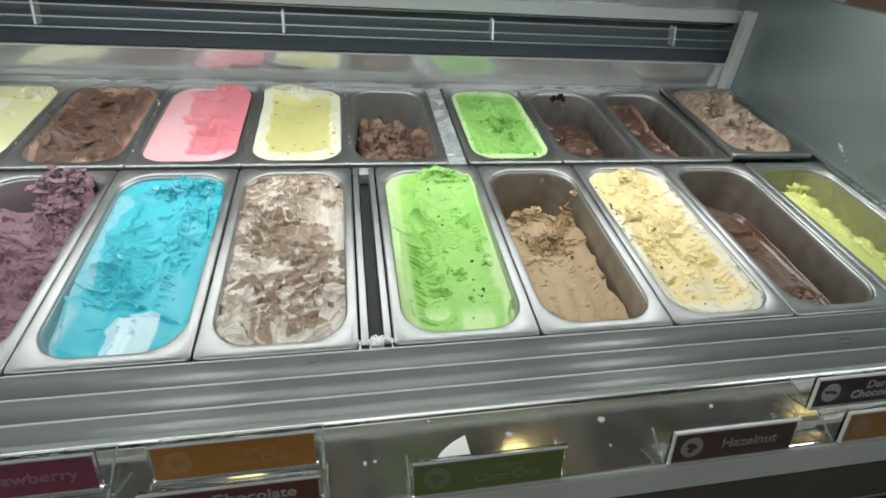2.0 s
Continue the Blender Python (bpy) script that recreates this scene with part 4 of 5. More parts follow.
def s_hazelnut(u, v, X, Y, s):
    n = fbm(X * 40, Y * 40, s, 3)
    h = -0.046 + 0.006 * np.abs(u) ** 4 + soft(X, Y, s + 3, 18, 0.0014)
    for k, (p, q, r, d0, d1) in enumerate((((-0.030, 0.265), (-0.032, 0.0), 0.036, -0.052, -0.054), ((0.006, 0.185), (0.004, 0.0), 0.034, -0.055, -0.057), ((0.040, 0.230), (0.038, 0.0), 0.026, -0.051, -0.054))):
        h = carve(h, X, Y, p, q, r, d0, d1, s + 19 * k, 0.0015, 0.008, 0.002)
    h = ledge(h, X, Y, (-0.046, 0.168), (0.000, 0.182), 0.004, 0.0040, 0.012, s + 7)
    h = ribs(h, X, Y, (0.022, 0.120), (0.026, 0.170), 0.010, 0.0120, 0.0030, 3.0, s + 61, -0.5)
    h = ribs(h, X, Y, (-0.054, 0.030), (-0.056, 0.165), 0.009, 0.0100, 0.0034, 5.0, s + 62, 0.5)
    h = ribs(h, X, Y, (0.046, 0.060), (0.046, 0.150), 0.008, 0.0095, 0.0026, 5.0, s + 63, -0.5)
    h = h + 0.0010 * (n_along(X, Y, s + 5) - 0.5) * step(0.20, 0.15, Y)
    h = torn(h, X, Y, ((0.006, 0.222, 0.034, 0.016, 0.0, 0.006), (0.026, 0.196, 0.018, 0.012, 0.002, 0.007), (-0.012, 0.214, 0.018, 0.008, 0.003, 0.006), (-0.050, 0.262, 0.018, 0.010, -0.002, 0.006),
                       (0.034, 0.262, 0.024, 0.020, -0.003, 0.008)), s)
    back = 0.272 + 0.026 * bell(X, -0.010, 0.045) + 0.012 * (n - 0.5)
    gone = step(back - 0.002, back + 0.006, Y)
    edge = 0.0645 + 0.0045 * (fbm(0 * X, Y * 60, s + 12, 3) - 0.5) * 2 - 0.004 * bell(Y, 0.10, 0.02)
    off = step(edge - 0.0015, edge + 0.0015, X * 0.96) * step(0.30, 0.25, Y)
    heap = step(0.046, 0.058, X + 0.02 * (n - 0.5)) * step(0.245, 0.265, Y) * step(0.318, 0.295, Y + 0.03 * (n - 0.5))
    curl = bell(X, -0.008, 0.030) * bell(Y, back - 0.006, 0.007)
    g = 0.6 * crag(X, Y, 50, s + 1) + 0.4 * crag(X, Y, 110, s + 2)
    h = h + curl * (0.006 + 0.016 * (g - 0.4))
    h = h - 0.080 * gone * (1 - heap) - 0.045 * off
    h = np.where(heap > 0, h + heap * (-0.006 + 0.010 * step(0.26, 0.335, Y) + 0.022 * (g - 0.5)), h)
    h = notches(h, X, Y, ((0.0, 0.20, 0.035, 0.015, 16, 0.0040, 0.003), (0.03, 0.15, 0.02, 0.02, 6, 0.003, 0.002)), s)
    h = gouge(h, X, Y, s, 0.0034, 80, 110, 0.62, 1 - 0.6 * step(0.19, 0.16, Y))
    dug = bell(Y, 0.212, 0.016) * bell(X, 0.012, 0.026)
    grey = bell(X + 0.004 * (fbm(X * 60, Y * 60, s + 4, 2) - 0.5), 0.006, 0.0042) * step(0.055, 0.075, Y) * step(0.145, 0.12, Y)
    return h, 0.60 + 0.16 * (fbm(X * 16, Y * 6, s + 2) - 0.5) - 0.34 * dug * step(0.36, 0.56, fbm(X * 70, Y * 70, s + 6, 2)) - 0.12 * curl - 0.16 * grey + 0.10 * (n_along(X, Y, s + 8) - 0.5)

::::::

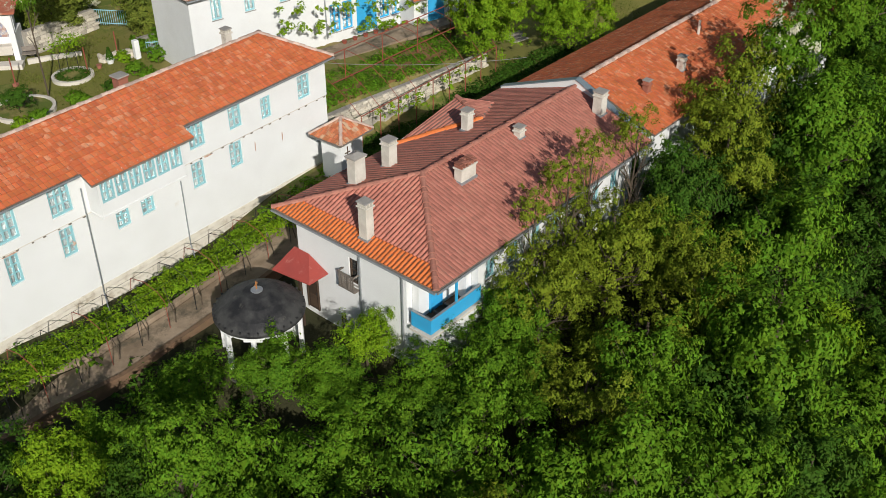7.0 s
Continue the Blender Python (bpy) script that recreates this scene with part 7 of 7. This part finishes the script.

::::::

(EXERCISE GOAL)
Filter the listing above for the string "Blender" and copy every matching line.

(FINAL RESULT)
Continue the Blender Python (bpy) script that recreates this scene with part 4 of 5. More parts follow.
Continue the Blender Python (bpy) script that recreates this scene with part 7 of 7. This part finishes the script.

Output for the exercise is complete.